Graduation Year


Graduation Month


Document Type


Degree Name

Bachelor of Arts

School or Department

Modern and Classical Languages



Faculty Mentor Department

Biomedical and Pharmaceutical Sciences

Faculty Mentor

Philippe Diaz

Faculty Reader(s)

Fanny Diaz


Alzheimer's disease, retinoic acid, beta-amyloid plaques

Subject Categories

Cognitive Neuroscience


Alzheimer’s Disease (AD) is one of the most prevalent neurodegenerative diseases afflicting the modern world. As no cure for AD has yet been discovered we sought to explore a potential treatment option based on the inhibition of retinoic acid (RA) metabolism, the active metabolite of vitamin A. Beta-amyloid plaques form in the brain and decrease cognitive function in AD patients. In a recent preclinical study RA was shown to decrease these plaques and rescue memory deficits in an Alzheimer’s mouse model[i]. One key limitation is that when RA is administered to humans it induces its own breakdown, making it less effective for long-term treatment. The proteins mediating RA breakdown are named CYP26. Of the CYP26 enzymes identified as clearing RA, CYP26B1 appears to be the predominant brain isoform. We hypothesize that the inhibition of CYP26 would cause an increase in the amount of RA concentration in the brain, thereby improving AD patient outcomes. Using two behavioral maze tests, the Morris Water Maze (MWM) and Y maze, we assessed cognitive function based on how quickly the mice maneuvered the mazes. We have begun preclinical testing of the prototypical CYP26 inhibitor in Alzheimer’s mice relative to wild type (WT) litter-mates. A MWM measure of latency to the end of the maze showed a discrepancy between the performances of AD and WT mice, with the AD mice exhibiting a considerable cognitive deficit. The mice then received 8 weeks of treatment with the first selected CYP26 inhibitor NMP300 (3 times per week at 10 mg/kg i.p.). A follow-up MWM was performed and no significant reversal of cognitive deficits in AD mice was detected. A more recent MWM study of 31 treated AD mice is currently being analyzed and shows promising similarities between AD and WT latencies.

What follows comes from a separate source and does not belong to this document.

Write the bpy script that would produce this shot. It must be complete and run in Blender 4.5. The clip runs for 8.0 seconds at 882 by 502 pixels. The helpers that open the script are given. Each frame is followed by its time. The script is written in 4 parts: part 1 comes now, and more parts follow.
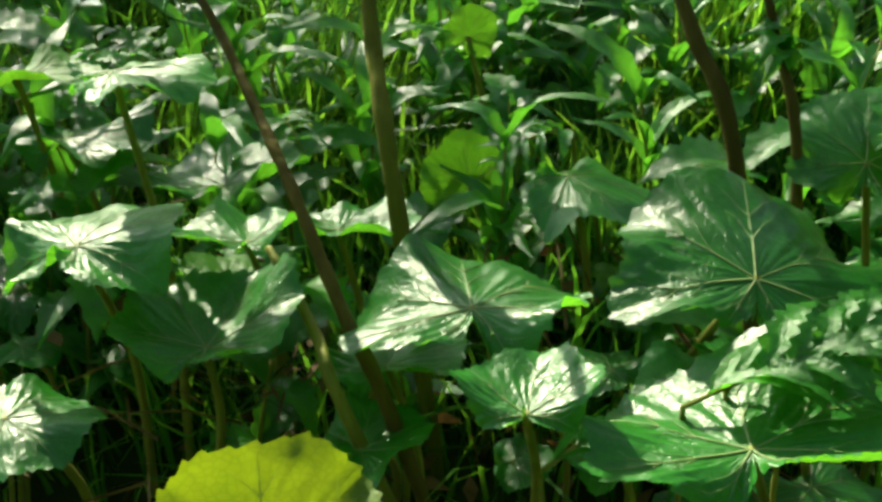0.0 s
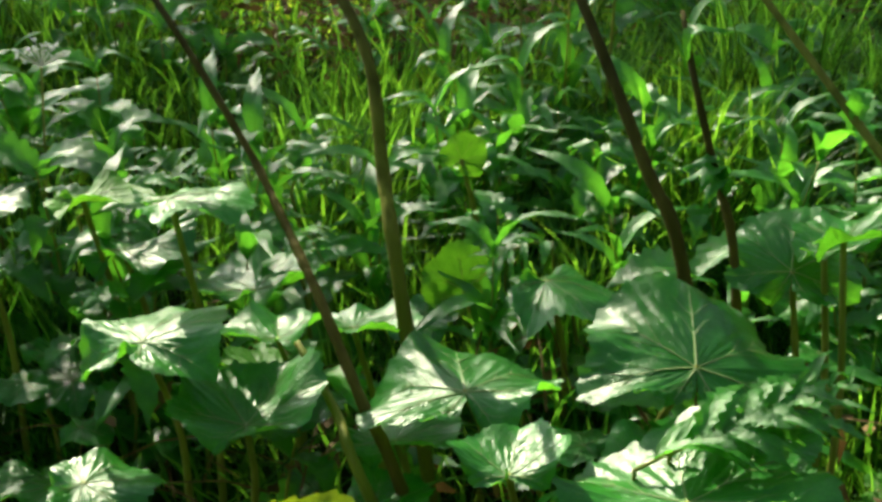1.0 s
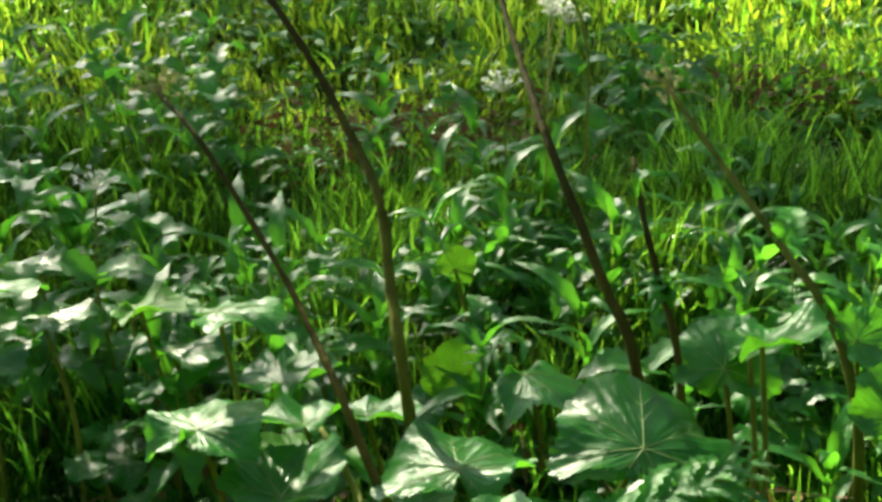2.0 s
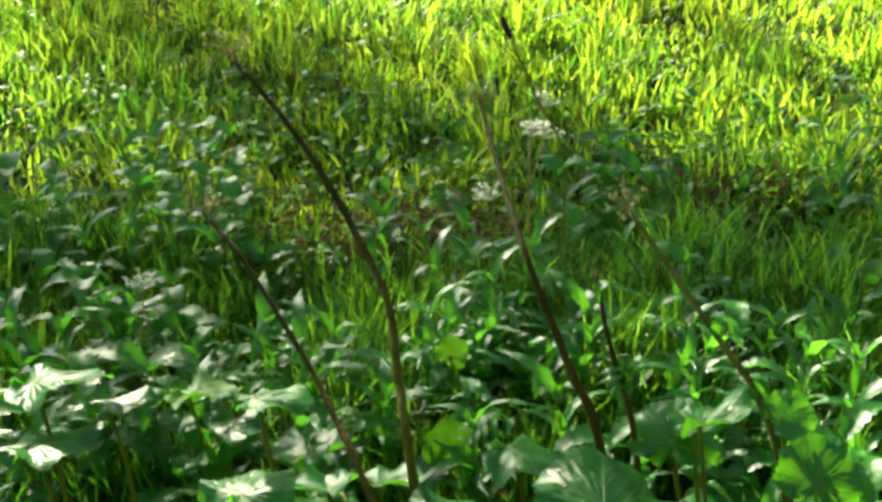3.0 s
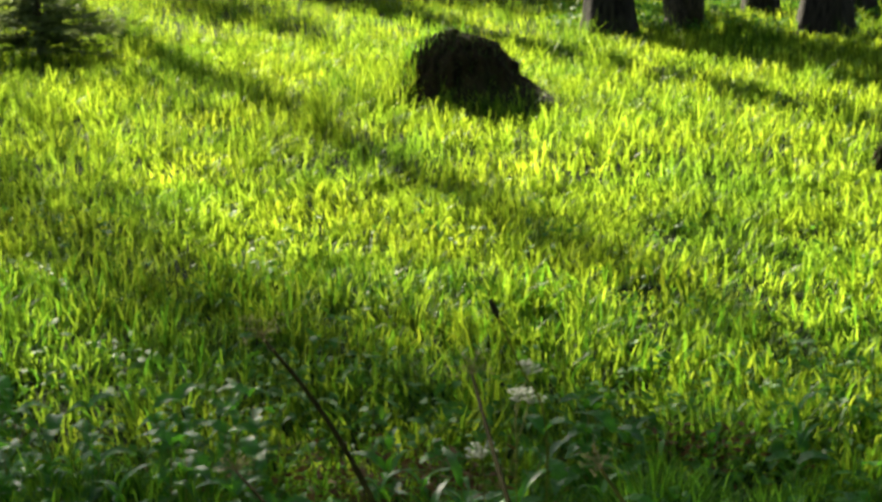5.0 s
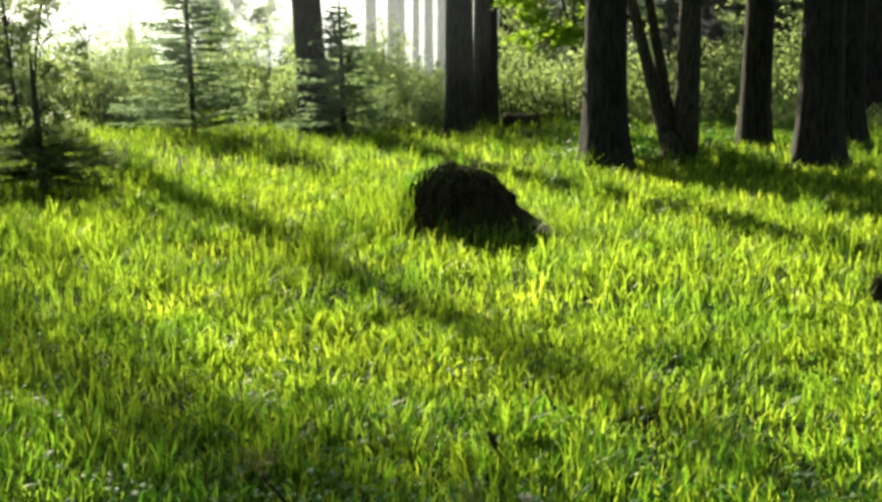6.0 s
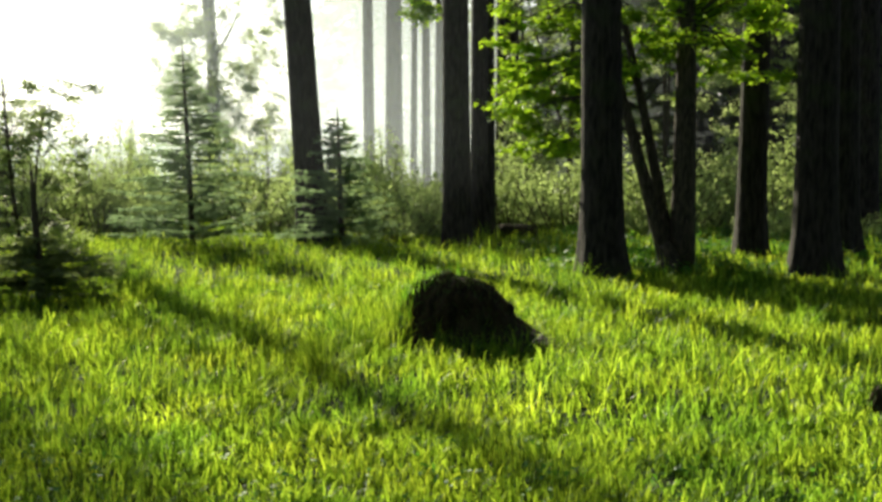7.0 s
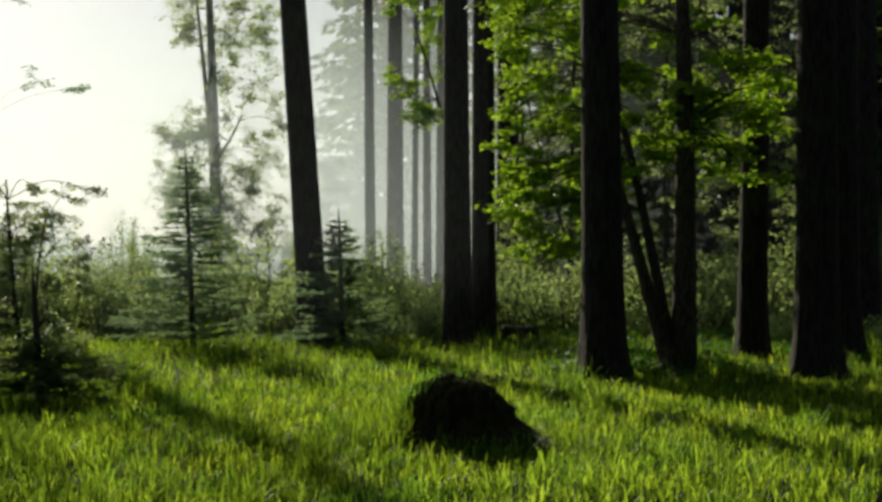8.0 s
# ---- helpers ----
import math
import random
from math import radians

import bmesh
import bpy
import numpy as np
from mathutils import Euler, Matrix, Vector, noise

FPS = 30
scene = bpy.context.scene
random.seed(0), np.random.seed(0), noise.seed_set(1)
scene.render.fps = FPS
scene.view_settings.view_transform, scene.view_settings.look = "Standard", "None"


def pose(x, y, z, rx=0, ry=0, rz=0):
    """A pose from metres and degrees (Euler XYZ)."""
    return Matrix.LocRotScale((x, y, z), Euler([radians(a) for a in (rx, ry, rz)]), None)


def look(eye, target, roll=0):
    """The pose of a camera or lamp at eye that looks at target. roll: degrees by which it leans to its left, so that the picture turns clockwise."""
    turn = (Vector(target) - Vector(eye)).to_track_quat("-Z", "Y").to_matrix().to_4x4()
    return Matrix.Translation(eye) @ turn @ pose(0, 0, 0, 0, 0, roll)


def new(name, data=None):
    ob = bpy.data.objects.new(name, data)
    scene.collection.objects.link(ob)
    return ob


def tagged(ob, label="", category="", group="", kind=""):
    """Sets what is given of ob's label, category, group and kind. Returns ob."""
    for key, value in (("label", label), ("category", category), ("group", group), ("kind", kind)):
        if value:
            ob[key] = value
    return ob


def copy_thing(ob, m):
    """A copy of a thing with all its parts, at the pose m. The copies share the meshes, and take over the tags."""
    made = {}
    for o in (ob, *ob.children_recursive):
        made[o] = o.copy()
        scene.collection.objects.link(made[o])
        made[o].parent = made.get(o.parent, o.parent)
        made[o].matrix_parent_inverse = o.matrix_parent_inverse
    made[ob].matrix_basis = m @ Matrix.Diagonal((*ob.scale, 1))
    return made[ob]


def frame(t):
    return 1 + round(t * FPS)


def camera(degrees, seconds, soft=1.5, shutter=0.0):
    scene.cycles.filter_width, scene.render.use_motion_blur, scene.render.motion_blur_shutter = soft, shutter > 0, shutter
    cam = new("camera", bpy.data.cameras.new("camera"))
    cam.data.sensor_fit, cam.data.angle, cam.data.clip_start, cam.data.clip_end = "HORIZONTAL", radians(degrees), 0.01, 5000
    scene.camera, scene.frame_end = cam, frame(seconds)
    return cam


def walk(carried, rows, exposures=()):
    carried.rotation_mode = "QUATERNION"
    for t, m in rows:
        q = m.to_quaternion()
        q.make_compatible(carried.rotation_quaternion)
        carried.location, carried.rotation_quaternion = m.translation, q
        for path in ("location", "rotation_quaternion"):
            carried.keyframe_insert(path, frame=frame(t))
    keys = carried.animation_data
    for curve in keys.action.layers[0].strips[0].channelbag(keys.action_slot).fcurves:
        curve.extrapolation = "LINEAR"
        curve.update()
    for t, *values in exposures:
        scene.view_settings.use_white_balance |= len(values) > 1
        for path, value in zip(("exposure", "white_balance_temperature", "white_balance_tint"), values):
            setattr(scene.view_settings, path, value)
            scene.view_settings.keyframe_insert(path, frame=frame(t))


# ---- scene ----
cam = camera(36.0, 8.0, soft=3.2)

# seconds, eye, yaw, pitch
PATH = [
    (0, 0.013, 0.998, 0.853, 0.91, -34.80),
    (0.5, 0.012, 0.919, 0.904, 0.77, -32.69),
    (1, 0.013, 0.828, 0.972, 0.69, -30.87),
    (1.5, 0.013, 0.720, 1.048, 0.55, -29.01),
    (3, 0.004, 0.334, 1.339, -0.06, -25.25),
    (3.5, 0.002, 0.164, 1.423, -0.17, -22.86),
    (4, 0.009, 0.041, 1.490, -0.02, -20.79),
    (4.5, 0.000, 0.000, 1.500, -0.24, -17.84),
    (5, 0.000, 0.000, 1.500, -0.26, -14.78),
    (6.5, 0.000, 0.000, 1.500, -0.41, -6.83),
    (7, 0.000, 0.000, 1.500, -0.45, -4.61),
    (7.5, 0.000, 0.000, 1.500, -0.43, -2.47),
    (8, 0.000, 0.000, 1.500, -0.41, -0.33),
]
walk(cam, [(t, pose(x, y, z, 90 + pitch, 0, yaw)) for t, x, y, z, yaw, pitch in PATH],
     exposures=[(0.0, 2.52, 6400, -1), (0.8, 2.6, 6400, -1), (1.5, 2.62, 6400, -1), (3.0, 2.58, 6400, 0), (3.7, 2.25, 6500, 2), (4.5, 1.8, 6500, 4), (6.0, 1.42, 6450, 5), (7.0, 0.95, 6350, 5), (8.0, -0.12, 6250, 6)])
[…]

Furthermore, the stained brain tissues of these mice show a decrease in Beta-Amyloid plaques in AD mice that have received treatment. These results provide a strong foundation from which to further explore the use of these CYP26 inhibitors in treating AD.

[i] Ding Y, Qiao A, Wang Z, Goodwin JS, Lee E‐S, Block ML, Allsbrook M, McDonald MP, Fan G‐H. Retinoic Acid Attenuates ß‐Amyloid Deposition and Rescues Memory Deficits in an Alzheimer's Disease Transgenic Mouse Model. The Journal of Neuroscience. 2008;28(45):11622‐34.